I won a copy of this on a twitter competition:

Phoenix for Rails Developers

This is Phoenix for Rails Developers another more gentle introduction to Phoenix. The contrast with Rails is illustrating, pointing out pain points that Phoenix solves.

The next book is less about the code and more about how to get a project to use Elixir:

Adopting Elixir

This is Adopting Elixir. This covers some case studies of Elixir being used in production environments.

This is another book that explains how to design with Elixir

Functional Web Development, with Elixir, OTP and Phoenix

This is Functional Web Development with Elixir, OTP and Phoenix.

The next one would make a great second book for Elixir:

Designing Elixir Systems with OTP

This is Designing Elixir Systems with OTP. The approach of building Fun Things, with Big, Loud Worker Bees is a great project structuring approach. It explains the layers that should be used to design a great application.

This is another that I have not yet finished reading, but do get a lot out of:

Learn You Some Erlang for Great Good!

This is Learn You Some Erlang for Great Good! It’s a huge book and covers a lot of details about working with Erlang. I have been meaning to create a repo converting the examples in this book into Elixir.

By the same author is:

Property-Based Testing with PropEr, Erlang, and Elixir

This is Property-Based Testing with PropEr, Erlang and Elixir. The book is more biased towards Erlang. However the ideas in it have changed how I unit test things.

Another one of the books that I have not yet finished (I did buy it in beta):

Real-Time Phoenix

This is Real-Time Phoenix. It covers the soft real-time features of Phoenix.

Another one that I recently finished reading:

Genetic Algorithms in Elixir

This is Genetic Algorithms in Elixir. This covers a topic that you would not naturally associate with Elixir. It makes a good case of why Elixir is very good at it (parallel execution can speed these up).

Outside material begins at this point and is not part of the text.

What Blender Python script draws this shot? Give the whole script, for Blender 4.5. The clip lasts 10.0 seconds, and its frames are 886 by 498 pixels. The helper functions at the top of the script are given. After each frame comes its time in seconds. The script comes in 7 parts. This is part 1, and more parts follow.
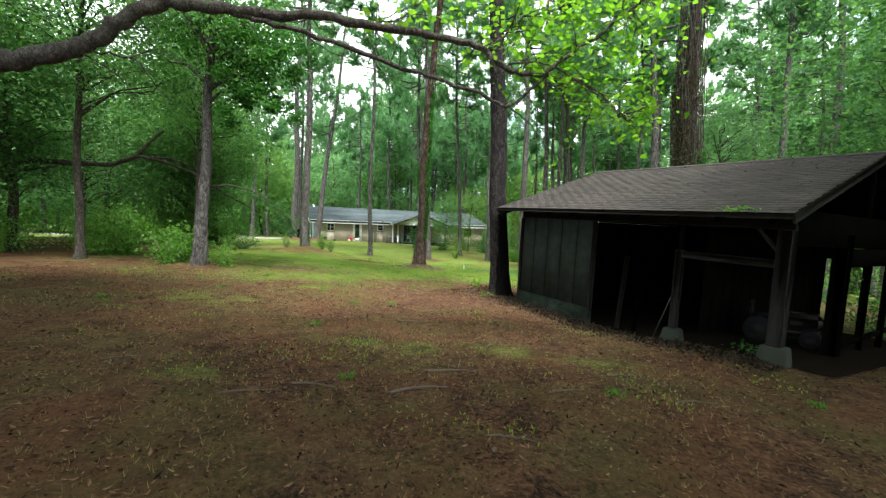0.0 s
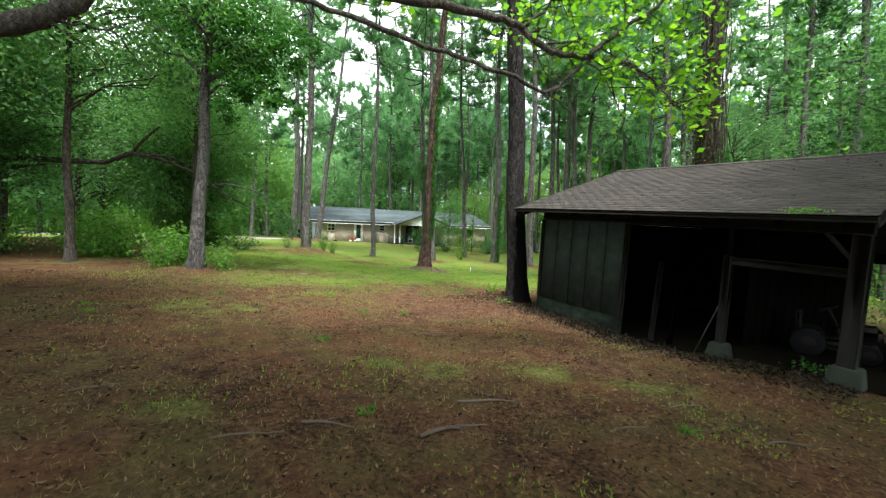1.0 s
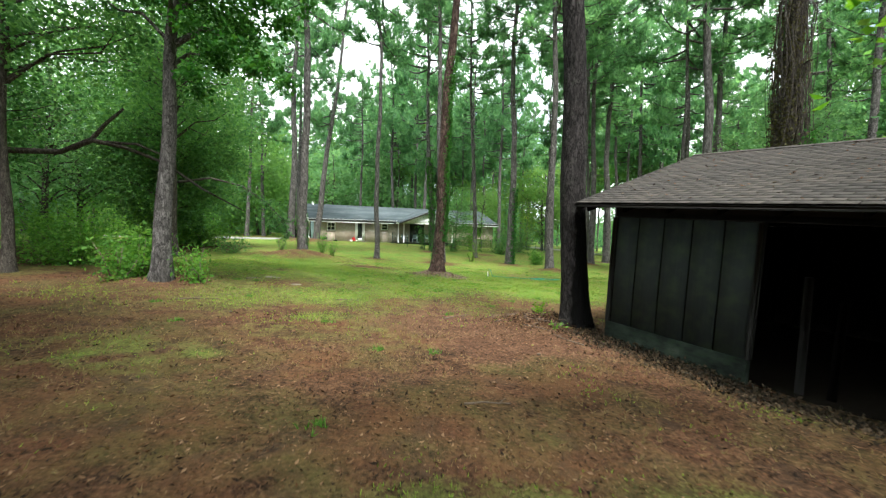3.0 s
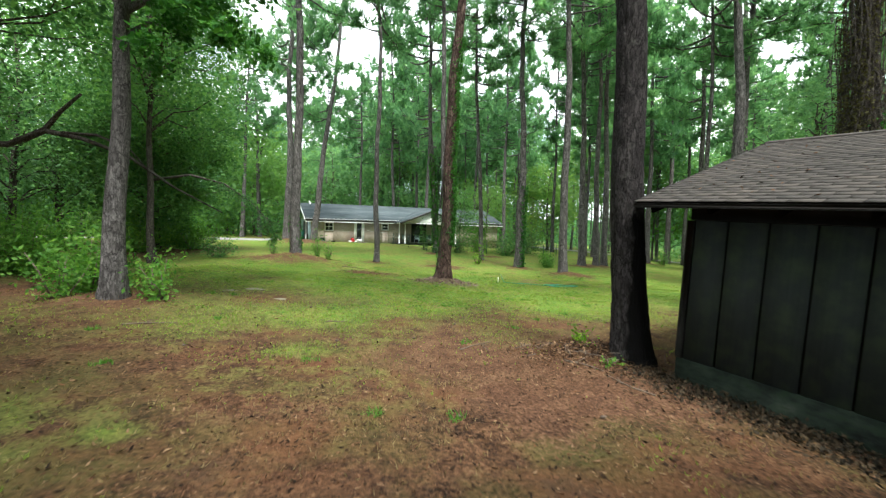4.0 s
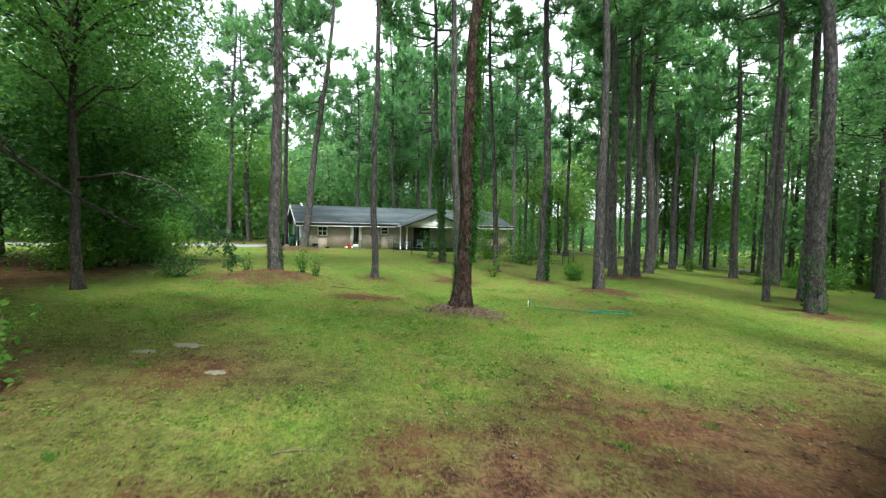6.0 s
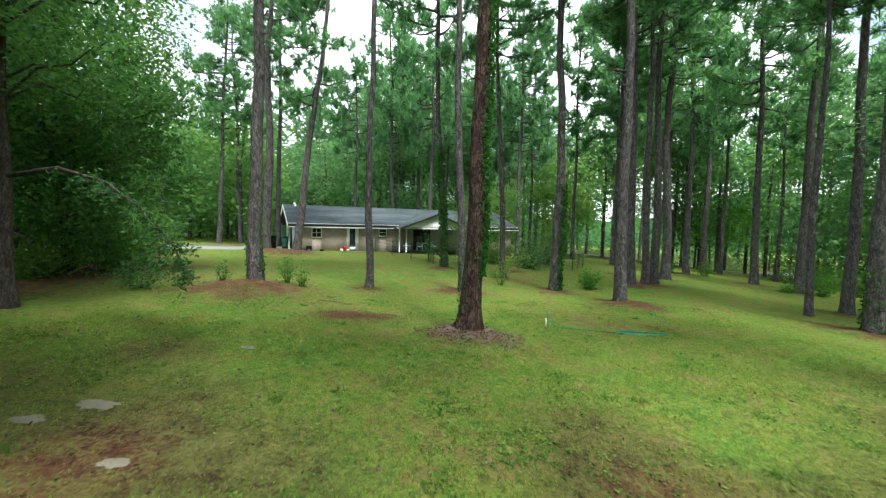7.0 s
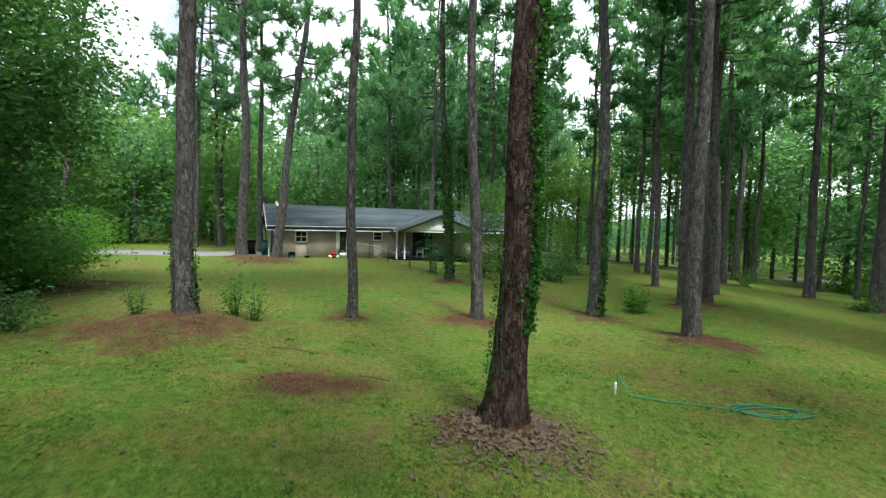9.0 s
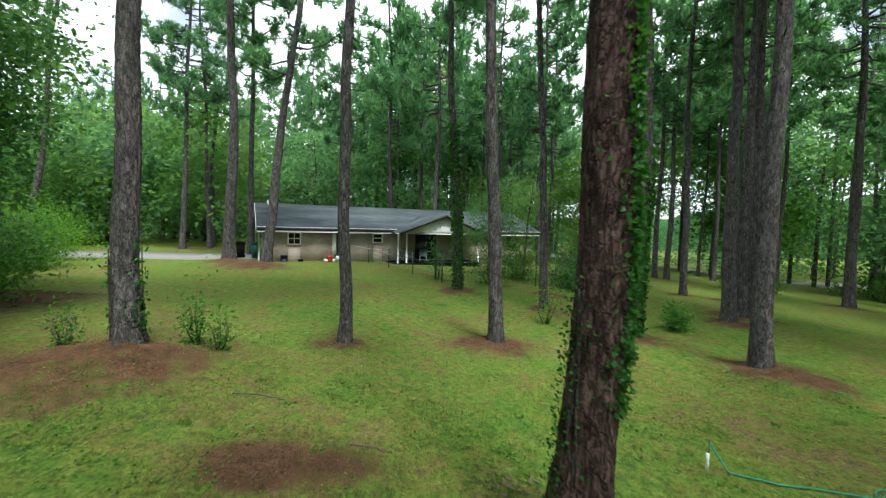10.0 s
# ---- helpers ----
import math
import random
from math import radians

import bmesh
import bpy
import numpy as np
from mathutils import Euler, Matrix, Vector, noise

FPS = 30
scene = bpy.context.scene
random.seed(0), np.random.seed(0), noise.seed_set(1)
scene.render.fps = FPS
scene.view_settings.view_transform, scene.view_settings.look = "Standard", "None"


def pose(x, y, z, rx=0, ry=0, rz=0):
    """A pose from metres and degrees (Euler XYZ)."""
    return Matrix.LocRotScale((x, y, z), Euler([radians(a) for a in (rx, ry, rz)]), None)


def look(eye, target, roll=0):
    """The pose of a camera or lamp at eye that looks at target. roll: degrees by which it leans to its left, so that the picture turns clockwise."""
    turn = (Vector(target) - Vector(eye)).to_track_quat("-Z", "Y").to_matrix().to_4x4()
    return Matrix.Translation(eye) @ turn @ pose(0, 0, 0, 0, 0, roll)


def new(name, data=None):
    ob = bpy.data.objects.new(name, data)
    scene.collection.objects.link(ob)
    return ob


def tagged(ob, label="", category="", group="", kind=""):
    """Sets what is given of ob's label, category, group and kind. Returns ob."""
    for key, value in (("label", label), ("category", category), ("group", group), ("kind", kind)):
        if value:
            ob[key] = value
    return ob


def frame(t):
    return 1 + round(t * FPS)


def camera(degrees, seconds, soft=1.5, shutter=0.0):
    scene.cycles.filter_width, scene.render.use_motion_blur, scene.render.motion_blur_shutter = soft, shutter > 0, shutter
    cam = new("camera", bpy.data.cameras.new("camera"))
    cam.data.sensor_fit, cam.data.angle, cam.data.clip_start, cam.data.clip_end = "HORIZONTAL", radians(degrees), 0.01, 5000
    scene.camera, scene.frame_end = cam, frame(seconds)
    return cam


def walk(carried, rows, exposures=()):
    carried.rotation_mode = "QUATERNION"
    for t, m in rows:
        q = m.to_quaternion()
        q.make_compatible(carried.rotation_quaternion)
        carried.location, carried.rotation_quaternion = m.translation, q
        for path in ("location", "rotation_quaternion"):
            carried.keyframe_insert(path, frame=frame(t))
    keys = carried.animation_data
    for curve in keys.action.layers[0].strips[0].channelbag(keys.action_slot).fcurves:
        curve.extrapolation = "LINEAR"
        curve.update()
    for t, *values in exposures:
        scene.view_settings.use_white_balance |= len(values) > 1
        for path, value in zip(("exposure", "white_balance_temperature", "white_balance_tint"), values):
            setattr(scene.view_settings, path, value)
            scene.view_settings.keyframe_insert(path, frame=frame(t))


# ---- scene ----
cam = camera(93.0, 10.0, soft=1.25, shutter=0.35)
PATH = [
    (0, (0.445, 0.969, 1.821), (0.387, 2.966, 1.734), 1.76),
    (0.5, (0.253, 1.328, 1.835), (0.197, 3.325, 1.747), 1.96),
    (1, (0.056, 1.729, 1.864), (0.001, 3.727, 1.777), 1.86),
    (1.5, (-0.139, 2.231, 1.900), (-0.195, 4.228, 1.811), 1.86),
    (2, (-0.339, 2.824, 1.948), (-0.395, 4.821, 1.850), 1.76),
    (2.5, (-0.521, 3.528, 1.925), (-0.576, 5.525, 1.828), 1.66),
    (4, (-0.987, 6.193, 2.054), (-1.045, 8.190, 1.950), 1.36),
    (4.5, (-1.137, 7.199, 2.167), (-1.197, 9.195, 2.059), 1.46),
    (5, (-1.309, 8.207, 2.266), (-1.370, 10.203, 2.156), 1.36),
    (5.5, (-1.523, 9.160, 2.361), (-1.579, 11.156, 2.253), 1.06),
    (7, (-1.860, 12.243, 2.643), (-1.916, 14.239, 2.532), 1.26),
    (7.5, (-1.961, 13.334, 2.725), (-2.019, 15.330, 2.612), 1.36),
    (8, (-2.063, 14.436, 2.786), (-2.121, 16.432, 2.673), 1.36),
    (8.5, (-2.148, 15.602, 2.847), (-2.207, 17.598, 2.733), 1.36),
    (9, (-2.261, 16.807, 2.907), (-2.318, 18.803, 2.792), 1.36),
    (9.5, (-2.432, 17.985, 2.953), (-2.489, 19.981, 2.838), 1.46),
    (10, (-2.672, 19.170, 3.007), (-2.730, 21.165, 2.891), 1.56),
]
walk(cam, [(t, look(eye, target, roll)) for t, eye, target, roll in PATH], [(0, 1.27, 6200, 8), (2.5, 1.3, 6200, 8), (4, 1.15, 6150, 8), (5, 1.04, 6100, 8), (7.5, 0.70, 6000, 8), (10, 0.46, 5950, 8)])

# ---- light ----
SUN_UP, SUN_FROM = 64.0, 150.0          # degrees above the horizon; compass bearing from +y, clockwise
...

This is another one that I started working through in beta, and have not yet returned to:

Testing Elixir

This is Testing Elixir. It goes into depth about how to get the most out of ExUnit.

This covers one of the tools that is used heavily by Phoenix.

Programming Ecto

This is Programming Ecto. It covers the database interaction code in more detail than the other books. I like that Ecto provides both Migrations and the data access abstractions.

This is my most recent purchase:

Concurrent Data Processing in Elixir

This is Concurrent Data Processing in Elixir. It seems to cover the tools needed for large scale data processing. Not yet started on this one.

The last one in this list is also as yet unread.

Modern CSS with Tailwind

This is Modern CSS with Tailwind. Technically it is not an Elixir book, but does form part of the PETAL stack (Phoenix, Elixir, Tailwind, Alpine, Liveview). I do plan to create an unofficial repo with the examples for this in Phoenix.